Sunday, May 09, 2021

«João Oom – Desenhos sobre desenhos (originais)» por Osvaldo Macedo de sousa in «O Dia» de 16/1/1987

 Sem se perder entre os nós e as tramas, entrecruzando o já concebido, com a inspiração no desenho, João Oom apresenta as suas mais recentes obras «Do Mar… sobre desenho (originais) de tapetes persas» na Galeria Altamira.

 

Traçando nós num jogo de cruzes e cores, segue o artesão persa a ordem imutável da trama, numa repetição monótona, mas artística, de tradição e utilitarismo. O que resulta desse labor, é a peça, o objecto final e consequente. O que se perde no tempo é o «cartão» transmissor, criado pelo artista.

Esses mesmos «cartões» acabaram por ser, também,  transmissores de novas inspirações: «Subitamente veio-me parar à mão este papel milimétrico, que serviu à 70, 80 anos, para os teares dos tapetes persas, que são apaixonantes pelo seu desenho, na sua feitura. Pela sua beleza atraiu-me como suporte, que era delicioso para eu desenhar por cima. Fiz uma concha… depois um coral… peguei no tema e é isto que aqui está exposto».

Quem é este artista, João Oom? Num olhar rápido pela sua biografia, descobrimos que é lisboeta há 48 anos, cursou escultura na ESBAL e trabalhou nos «ateliers» dos escultores Martins Correia e Lagoa Henriques. Depois, um rol de exposições colectivas ou individuais, prémios vários, criando em escultura, medalhística, publicidade, cartazismo, tapeçaria, pintura a óleo, pastel e desenho.

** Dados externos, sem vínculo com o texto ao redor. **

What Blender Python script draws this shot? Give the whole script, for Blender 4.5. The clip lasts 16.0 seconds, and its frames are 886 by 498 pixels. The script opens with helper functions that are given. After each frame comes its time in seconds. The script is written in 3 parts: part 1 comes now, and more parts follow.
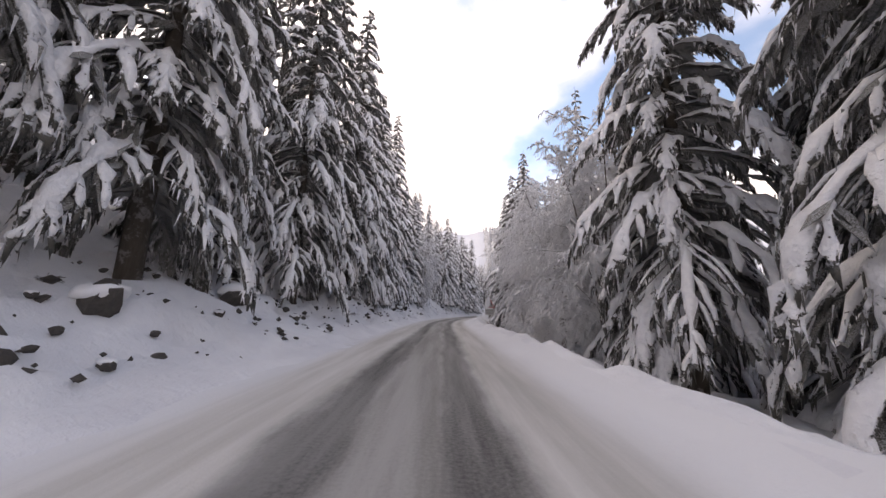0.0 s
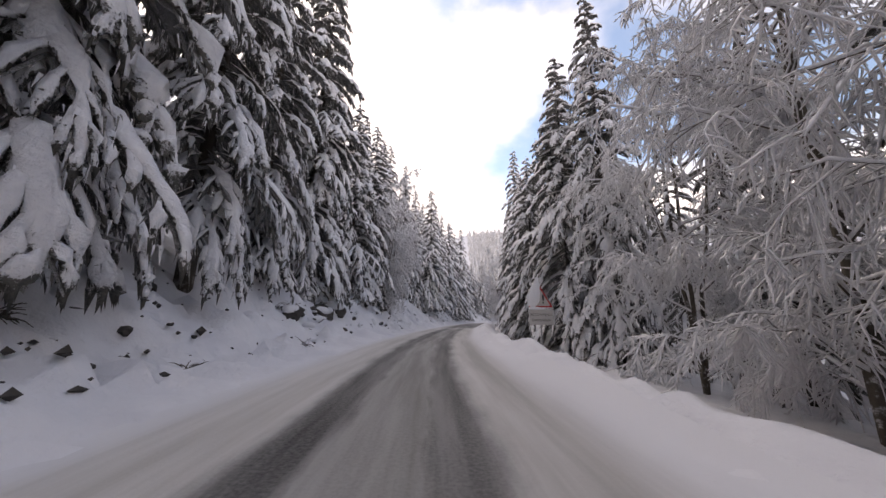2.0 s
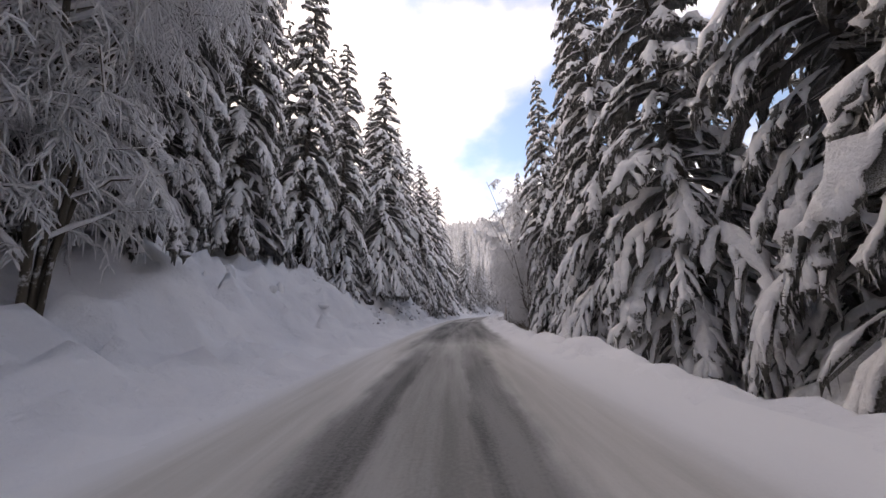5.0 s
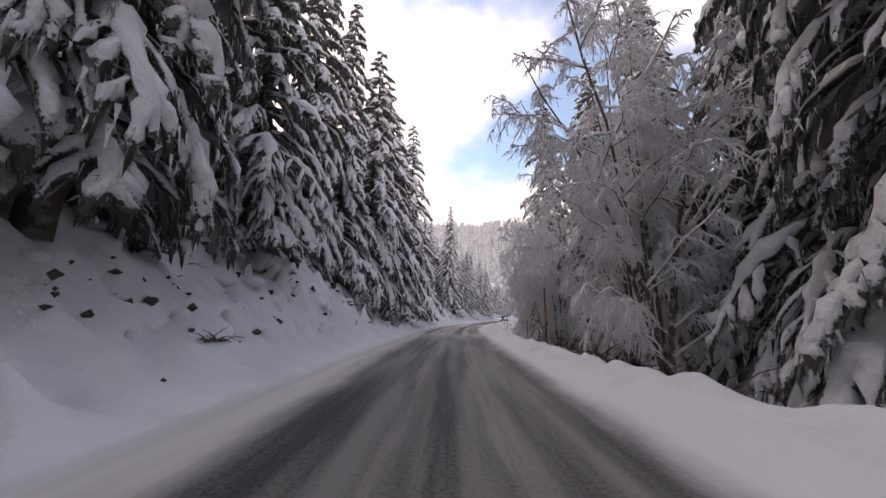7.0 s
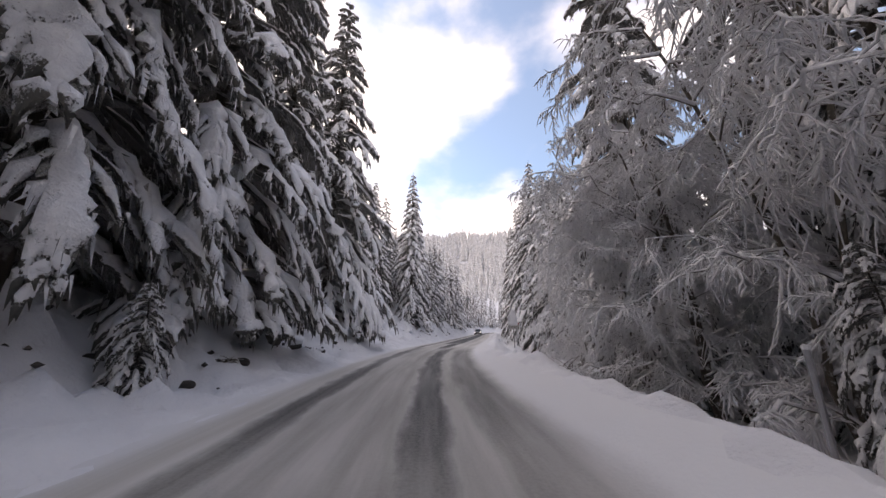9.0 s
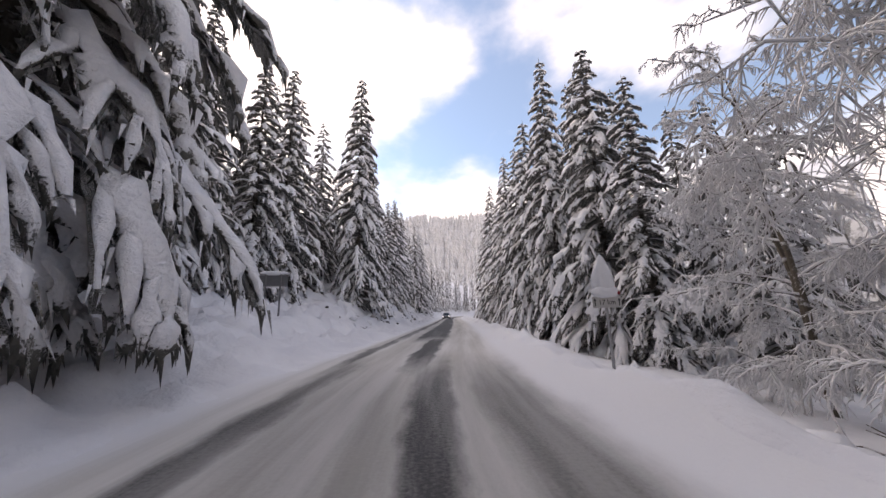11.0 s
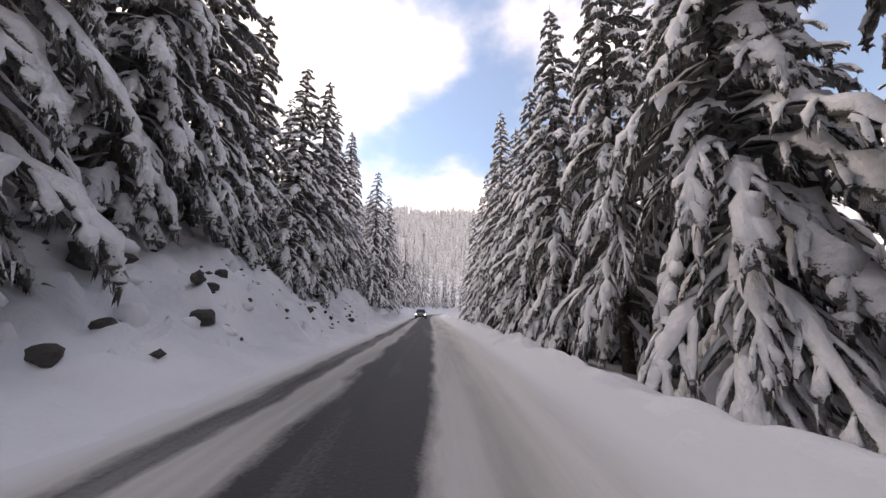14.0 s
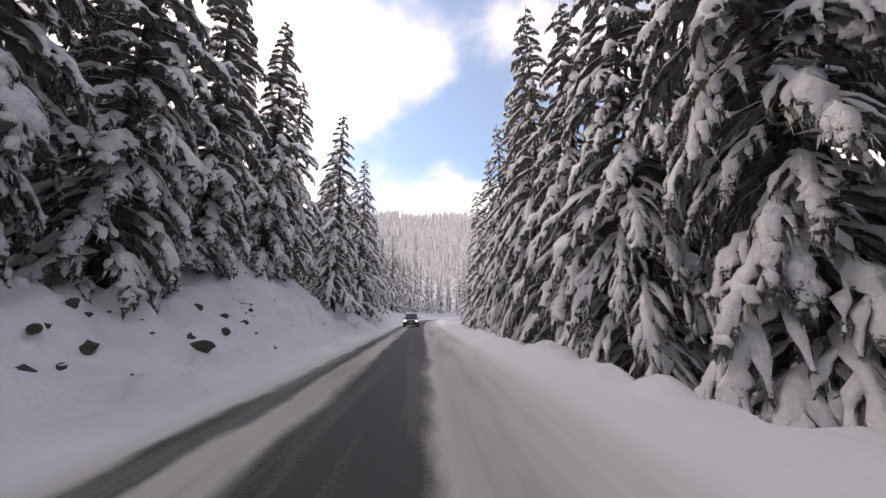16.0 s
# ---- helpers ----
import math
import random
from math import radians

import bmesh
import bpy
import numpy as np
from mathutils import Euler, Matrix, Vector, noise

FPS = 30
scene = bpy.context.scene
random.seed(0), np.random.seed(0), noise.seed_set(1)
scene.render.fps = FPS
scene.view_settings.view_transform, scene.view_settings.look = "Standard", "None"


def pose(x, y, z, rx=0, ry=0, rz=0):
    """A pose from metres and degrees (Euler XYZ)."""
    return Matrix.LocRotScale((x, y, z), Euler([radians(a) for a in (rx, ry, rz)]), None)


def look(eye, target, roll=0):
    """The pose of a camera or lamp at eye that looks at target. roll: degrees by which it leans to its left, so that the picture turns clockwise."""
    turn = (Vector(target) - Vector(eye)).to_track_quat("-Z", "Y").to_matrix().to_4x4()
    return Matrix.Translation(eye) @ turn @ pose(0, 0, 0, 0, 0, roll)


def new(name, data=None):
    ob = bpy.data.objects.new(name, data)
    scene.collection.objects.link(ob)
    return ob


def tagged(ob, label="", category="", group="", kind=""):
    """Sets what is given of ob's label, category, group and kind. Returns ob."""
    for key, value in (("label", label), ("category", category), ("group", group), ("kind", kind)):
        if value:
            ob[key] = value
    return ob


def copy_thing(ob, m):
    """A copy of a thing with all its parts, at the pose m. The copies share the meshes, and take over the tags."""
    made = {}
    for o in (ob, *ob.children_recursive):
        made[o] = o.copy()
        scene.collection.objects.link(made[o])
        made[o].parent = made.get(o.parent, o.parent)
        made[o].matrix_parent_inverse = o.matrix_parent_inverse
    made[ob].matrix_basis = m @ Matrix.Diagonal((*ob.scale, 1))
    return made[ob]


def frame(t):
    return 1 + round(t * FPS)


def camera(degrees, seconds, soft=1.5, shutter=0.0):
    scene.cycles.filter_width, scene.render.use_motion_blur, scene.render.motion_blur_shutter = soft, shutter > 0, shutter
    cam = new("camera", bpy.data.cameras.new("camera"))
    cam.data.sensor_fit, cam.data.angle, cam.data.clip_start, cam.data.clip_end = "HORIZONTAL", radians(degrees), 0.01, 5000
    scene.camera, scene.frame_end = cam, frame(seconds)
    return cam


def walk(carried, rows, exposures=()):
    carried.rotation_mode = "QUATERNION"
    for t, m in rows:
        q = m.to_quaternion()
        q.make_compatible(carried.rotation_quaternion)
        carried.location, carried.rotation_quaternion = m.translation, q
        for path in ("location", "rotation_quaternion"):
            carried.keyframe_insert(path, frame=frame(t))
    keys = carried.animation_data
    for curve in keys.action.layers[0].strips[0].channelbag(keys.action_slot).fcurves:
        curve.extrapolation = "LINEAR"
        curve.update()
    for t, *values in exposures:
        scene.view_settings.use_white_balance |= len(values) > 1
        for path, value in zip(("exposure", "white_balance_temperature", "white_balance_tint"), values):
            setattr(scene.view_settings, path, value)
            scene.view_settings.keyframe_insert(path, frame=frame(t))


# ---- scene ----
cam = camera(108.1, 16.0)
# seconds, x, y, z, yaw, pitch, roll
PATH = [
    (0.0, -0.042, -0.026, 1.317, -2.20, 10.93, -1.53),
    (0.5, 0.131, 6.076, 1.326, -3.24, 11.82, -1.51),
    (1.0, 0.434, 12.119, 1.291, -3.98, 11.73, -0.97),
    (1.5, 0.649, 17.900, 1.282, -4.67, 11.73, -0.93),
    (2.0, 0.944, 23.673, 1.273, -5.14, 12.18, -0.58),
    (2.5, 1.359, 29.153, 1.315, -5.46, 12.34, 0.38),
    (3.0, 1.702, 34.392, 1.308, -6.24, 12.31, 1.23),
    (3.5, 2.040, 39.468, 1.335, -7.34, 11.87, 1.98),
    (4.0, 2.404, 43.974, 1.324, -8.16, 11.14, 1.86),
    (6.5, 8.039, 71.393, 1.301, -12.88, 11.58, 0.07),
    (7.0, 9.368, 77.186, 1.284, -13.56, 11.77, -0.88),
    (7.5, 10.842, 82.645, 1.311, -14.51, 12.08, -0.88),
    (8.0, 12.274, 87.930, 1.277, -16.00, 13.01, 0.10),
    (8.5, 13.500, 92.428, 1.257, -17.79, 13.63, 0.50),
    (9.0, 14.817, 96.281, 1.323, -19.71, 14.16, 0.29),
    (11.5, 21.225, 114.938, 1.295, -28.05, 11.16, 1.18),
    (12.0, 23.057, 118.718, 1.288, -29.16, 11.89, 0.63),
    (12.5, 24.941, 122.106, 1.316, -29.94, 12.26, 0.79),
    (13.0, 26.720, 125.295, 1.349, -30.66, 11.51, 0.48),
    (13.5, 28.459, 128.295, 1.385, -31.16, 10.83, -0.32),
    (14.0, 30.254, 131.324, 1.379, -31.00, 10.82, -1.17),
    (14.5, 31.937, 134.294, 1.306, -30.97, 10.75, -1.25),
    (15.0, 33.533, 137.139, 1.304, -31.30, 11.14, -0.93),
    (15.5, 35.040, 139.913, 1.364, -31.48, 11.17, 0.18),
    (16.0, 36.548, 142.637, 1.300, -32.02, 11.68, 0.51),
]
walk(cam, [(t, pose(x, y, z, 90 + pitch, roll, yaw)) for t, x, y, z, yaw, pitch, roll in PATH], [(0.0, 0.10, 7550, 22), (16.0, 0.10, 7550, 22)])

# ---- world and light ----
SUN_AZ, SUN_EL = 25.0, 32.0  # the sun stands left of the road ahead, behind thin cloud
world = bpy.data.worlds.new("winter_sky")
scene.world = world
world.use_nodes = True
wn, wl = world.node_tree.nodes, world.node_tree.links
wn.clear()


def wnode(kind, **kw):
    n = wn.new(kind)
    for k, v in kw.items():
        n.inputs[k].default_value = v
    return n


sky = wn.new("ShaderNodeTexSky")
sky.sky_type = "NISHITA"
sky.sun_disc = False
sky.sun_elevation = radians(SUN_EL)
sky.sun_rotation = radians(-SUN_AZ)
sky.air_density, sky.dust_density = 1.0, 0.6
tc = wn.new("ShaderNodeTexCoord")
mp = wn.new("ShaderNodeMapping")
mp.inputs["Scale"].default_value = (1.0, 1.0, 1.7)
mp.inputs["Location"].default_value = (0.35, 0.15, 0.1)
wl.new(tc.outputs["Generated"], mp.inputs["Vector"])
cn = wn.new("ShaderNodeTexNoise")
cn.inputs["Scale"].default_value, cn.inputs["Detail"].default_value, cn.inputs["Roughness"].default_value = 2.2, 8.0, 0.5
wl.new(mp.outputs["Vector"], cn.inputs["Vector"])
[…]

Nestes últimos tempos, o desenho tem surgido com maior relevo nas suas exposições, sem contudo desaparecer a escultura: «Tenho aqui duas peças de escultura e já na anterior exposição de desenho tinha várias. Porém, não só pelo tempo que é necessário para trabalhar nas peças, como pelos custos dos materiais, é-me difícil fazer uma exposição só de escultura, neste momento».

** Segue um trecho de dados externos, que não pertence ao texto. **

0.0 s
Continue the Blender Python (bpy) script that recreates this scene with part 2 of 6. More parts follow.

Este predomínio actual do desenho, que não é verdadeiramente uma troca de valores criativos, não só é justificado, como relacionado: «O desenho é fundamental para a escultura, pois convém como “exercício” e como alternativa. O contacto com a cor é fundamental para qualquer artista e a escultura policromada é algo que me apaixona, só que é extremamente difícil». Dessa forma surge o desenho e a cor na obra do artista João Oom.

Sabendo-se que já fez «cartões» de tapeçaria e que trabalho sobre os «ditos», a questão pôs-se naturalmente – Podem estes trabalhos ser encarados como proposta de trabalho para o artesão? «Seria possível, com outro tratamento técnico». Não sendo plausível a sua transposição, não deixa de haver a menção de uma relação entre o artista e o artesão; como poderia ser ela? «Intima e extremamente útil, como troca de experiências entre artista-artesão, ou mesmo entre pintura-escultura, porque é enriquecedora».

Se o suporte é belo e rico, dentro de um esquema estético tradicional, a conjugação com as novas figurações actuais, mesmo realistas, cria um jogo abstrato de relação. A esta minha constatação, o artista respondeu: «É uma questão de visão do problema: pode-se, perante uma figura realista, analisar na abstracção essa figura e na abstracção há, para já, tendência para procurar formas identificáveis, que digam alguma coisa, verificando-se, por vezes, a redescoberta de uma coisa  que se pensava que era abstrata,  e que realmente se vai encontrar num pormenor ampliado, numa tempestade de areia… Existe sempre um fundo figurativo em toda a abstracção, assim como existe em toda a figuração, um sentido de abstracção. Acho que ambas estão sempre ligadas, sendo difícil afirmar quando acaba uma e começa outra».

Conversando numa exposição, sobre uma exposição, o dialogo cai certamente sobre os problemas dos artistas na sobrevivência, nas suas relações com as Galerias: «Creio que neste momento existe novamente interesse da parte do público, e consequentemente das Galerias. Na verdade houve um apogeu, depois uma queda e agora está a renascer. Creio que nós, artistas, podemos ter esperança».

Enquanto a esperança é o futuro, qual o seu significado em trabalho? «Não me preocupa absolutamente nada. Vou fazendo, com grande prazer na própria execução, sem realmente estar a pensar – eu vou fazer isto ou aquilo. Posso voltar atrás, pegar numa coisa antiga, fazer uma nova… não há programa estabelecido».